--- START OF DATA SECTION ---

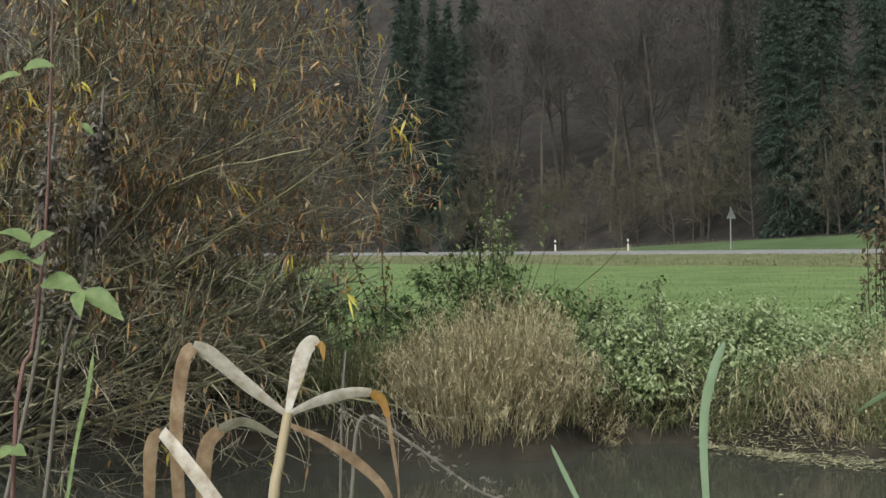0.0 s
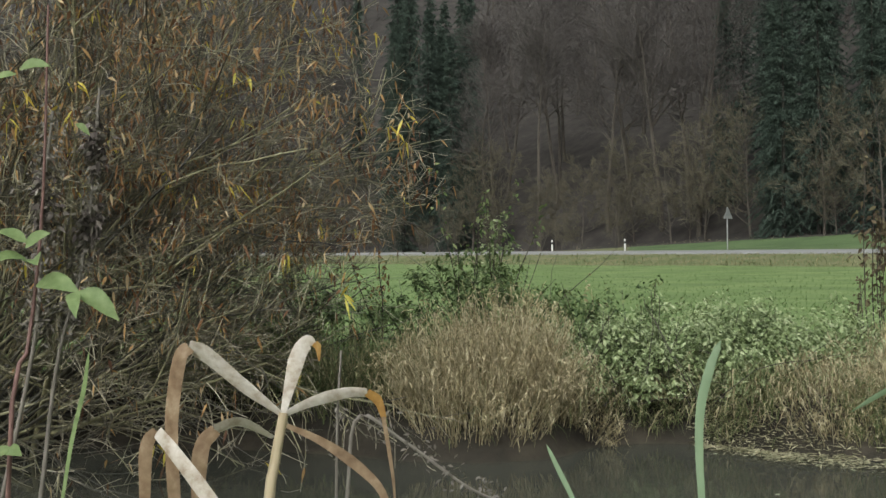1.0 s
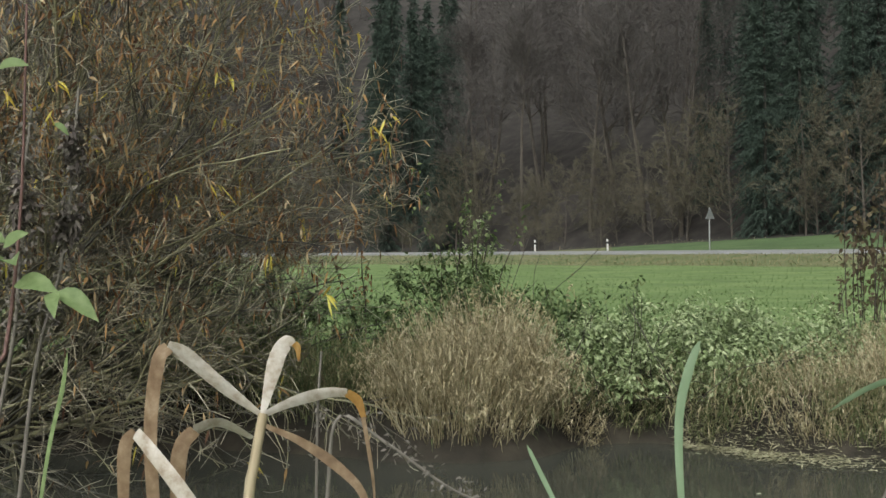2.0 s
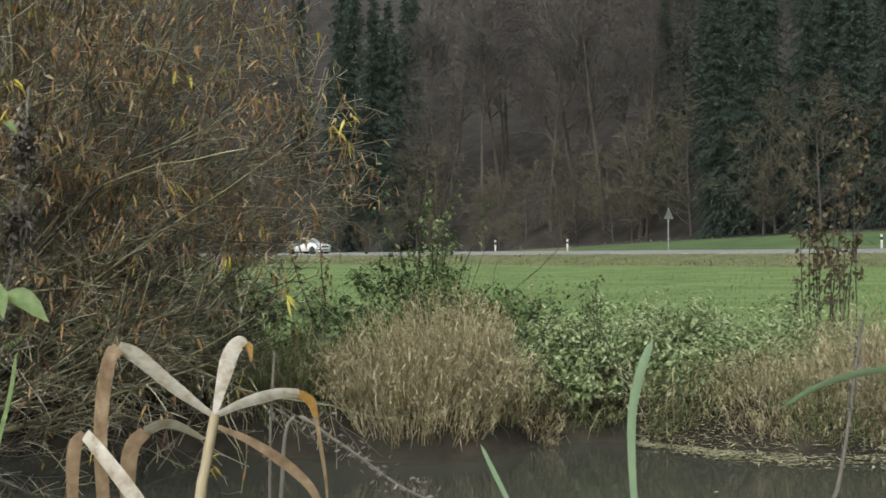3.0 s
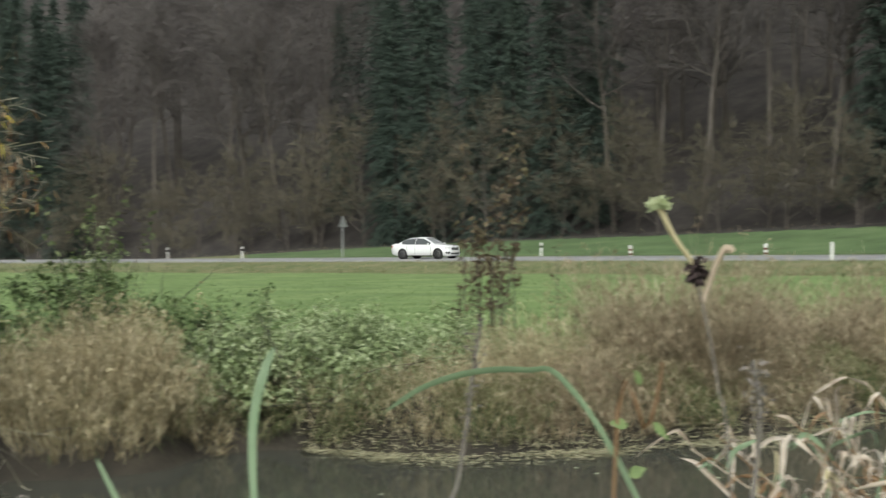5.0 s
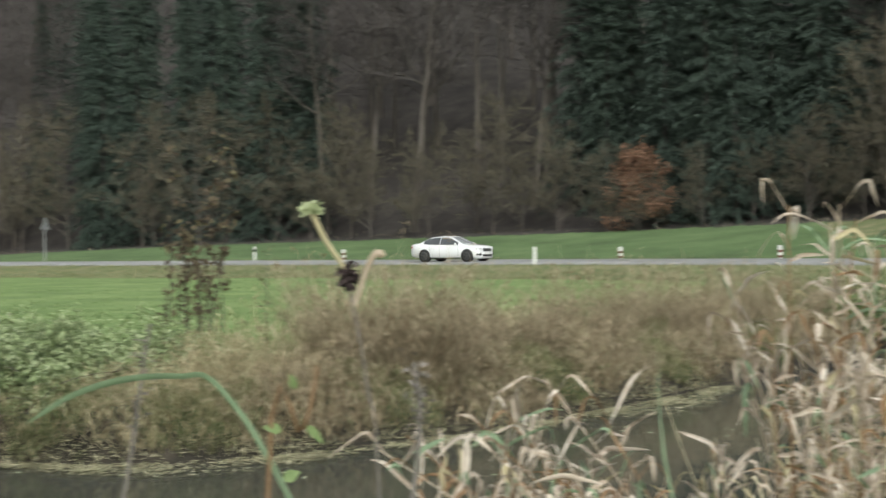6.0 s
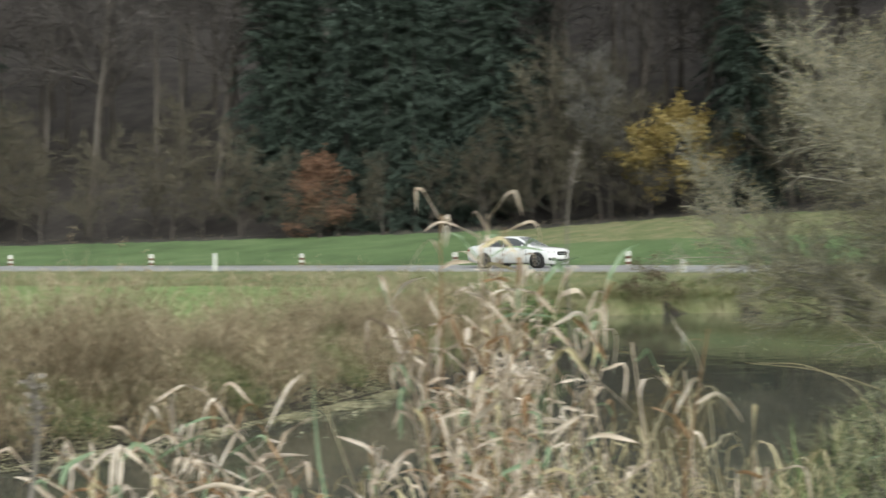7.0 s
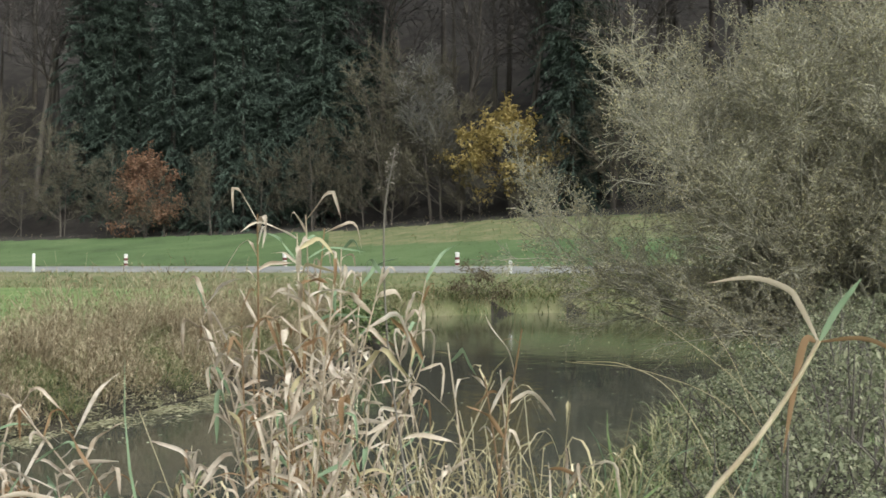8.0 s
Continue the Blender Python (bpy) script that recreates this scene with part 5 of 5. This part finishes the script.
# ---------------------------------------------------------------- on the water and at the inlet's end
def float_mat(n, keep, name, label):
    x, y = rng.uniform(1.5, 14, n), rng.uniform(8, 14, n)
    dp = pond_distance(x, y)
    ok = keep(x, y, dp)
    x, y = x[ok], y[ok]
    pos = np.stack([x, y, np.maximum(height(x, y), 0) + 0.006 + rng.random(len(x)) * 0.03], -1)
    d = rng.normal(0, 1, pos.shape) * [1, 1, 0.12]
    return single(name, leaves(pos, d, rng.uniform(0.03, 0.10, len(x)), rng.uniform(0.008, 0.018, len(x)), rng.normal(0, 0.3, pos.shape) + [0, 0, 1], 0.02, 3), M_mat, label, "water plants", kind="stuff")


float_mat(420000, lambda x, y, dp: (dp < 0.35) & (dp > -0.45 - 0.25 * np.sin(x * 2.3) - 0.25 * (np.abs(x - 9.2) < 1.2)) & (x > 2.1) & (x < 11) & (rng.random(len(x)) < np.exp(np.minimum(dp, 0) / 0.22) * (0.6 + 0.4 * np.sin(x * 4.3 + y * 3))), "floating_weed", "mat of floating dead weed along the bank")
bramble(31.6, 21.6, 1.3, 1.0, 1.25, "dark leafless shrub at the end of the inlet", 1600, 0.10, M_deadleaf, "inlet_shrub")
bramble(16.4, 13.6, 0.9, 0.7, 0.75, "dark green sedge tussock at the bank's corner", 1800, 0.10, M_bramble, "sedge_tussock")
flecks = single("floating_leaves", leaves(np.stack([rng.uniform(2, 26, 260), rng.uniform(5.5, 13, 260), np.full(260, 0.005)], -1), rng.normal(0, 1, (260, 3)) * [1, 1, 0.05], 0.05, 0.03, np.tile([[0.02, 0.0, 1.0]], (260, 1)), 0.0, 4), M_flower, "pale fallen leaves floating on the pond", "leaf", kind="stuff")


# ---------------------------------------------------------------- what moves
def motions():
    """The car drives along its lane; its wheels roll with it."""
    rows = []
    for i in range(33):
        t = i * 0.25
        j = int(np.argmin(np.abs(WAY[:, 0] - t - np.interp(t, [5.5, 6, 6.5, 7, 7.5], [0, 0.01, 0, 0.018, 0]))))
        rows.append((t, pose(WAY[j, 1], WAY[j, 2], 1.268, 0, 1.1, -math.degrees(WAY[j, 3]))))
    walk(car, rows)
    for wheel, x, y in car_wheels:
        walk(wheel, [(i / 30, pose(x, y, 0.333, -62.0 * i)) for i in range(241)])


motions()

--- END OF DATA SECTION ---

GIVEN INSTRUCTION ::
Give an exact copy of the material, leaving out every picture.

TASK RESPONSE ::
0.0 s
1.0 s
2.0 s
3.0 s
5.0 s
6.0 s
7.0 s
8.0 s
Continue the Blender Python (bpy) script that recreates this scene with part 5 of 5. This part finishes the script.
# ---------------------------------------------------------------- on the water and at the inlet's end
def float_mat(n, keep, name, label):
    x, y = rng.uniform(1.5, 14, n), rng.uniform(8, 14, n)
    dp = pond_distance(x, y)
    ok = keep(x, y, dp)
    x, y = x[ok], y[ok]
    pos = np.stack([x, y, np.maximum(height(x, y), 0) + 0.006 + rng.random(len(x)) * 0.03], -1)
    d = rng.normal(0, 1, pos.shape) * [1, 1, 0.12]
    return single(name, leaves(pos, d, rng.uniform(0.03, 0.10, len(x)), rng.uniform(0.008, 0.018, len(x)), rng.normal(0, 0.3, pos.shape) + [0, 0, 1], 0.02, 3), M_mat, label, "water plants", kind="stuff")


float_mat(420000, lambda x, y, dp: (dp < 0.35) & (dp > -0.45 - 0.25 * np.sin(x * 2.3) - 0.25 * (np.abs(x - 9.2) < 1.2)) & (x > 2.1) & (x < 11) & (rng.random(len(x)) < np.exp(np.minimum(dp, 0) / 0.22) * (0.6 + 0.4 * np.sin(x * 4.3 + y * 3))), "floating_weed", "mat of floating dead weed along the bank")
bramble(31.6, 21.6, 1.3, 1.0, 1.25, "dark leafless shrub at the end of the inlet", 1600, 0.10, M_deadleaf, "inlet_shrub")
bramble(16.4, 13.6, 0.9, 0.7, 0.75, "dark green sedge tussock at the bank's corner", 1800, 0.10, M_bramble, "sedge_tussock")
flecks = single("floating_leaves", leaves(np.stack([rng.uniform(2, 26, 260), rng.uniform(5.5, 13, 260), np.full(260, 0.005)], -1), rng.normal(0, 1, (260, 3)) * [1, 1, 0.05], 0.05, 0.03, np.tile([[0.02, 0.0, 1.0]], (260, 1)), 0.0, 4), M_flower, "pale fallen leaves floating on the pond", "leaf", kind="stuff")


# ---------------------------------------------------------------- what moves
def motions():
    """The car drives along its lane; its wheels roll with it."""
    rows = []
    for i in range(33):
        t = i * 0.25
        j = int(np.argmin(np.abs(WAY[:, 0] - t - np.interp(t, [5.5, 6, 6.5, 7, 7.5], [0, 0.01, 0, 0.018, 0]))))
        rows.append((t, pose(WAY[j, 1], WAY[j, 2], 1.268, 0, 1.1, -math.degrees(WAY[j, 3]))))
    walk(car, rows)
    for wheel, x, y in car_wheels:
        walk(wheel, [(i / 30, pose(x, y, 0.333, -62.0 * i)) for i in range(241)])


motions()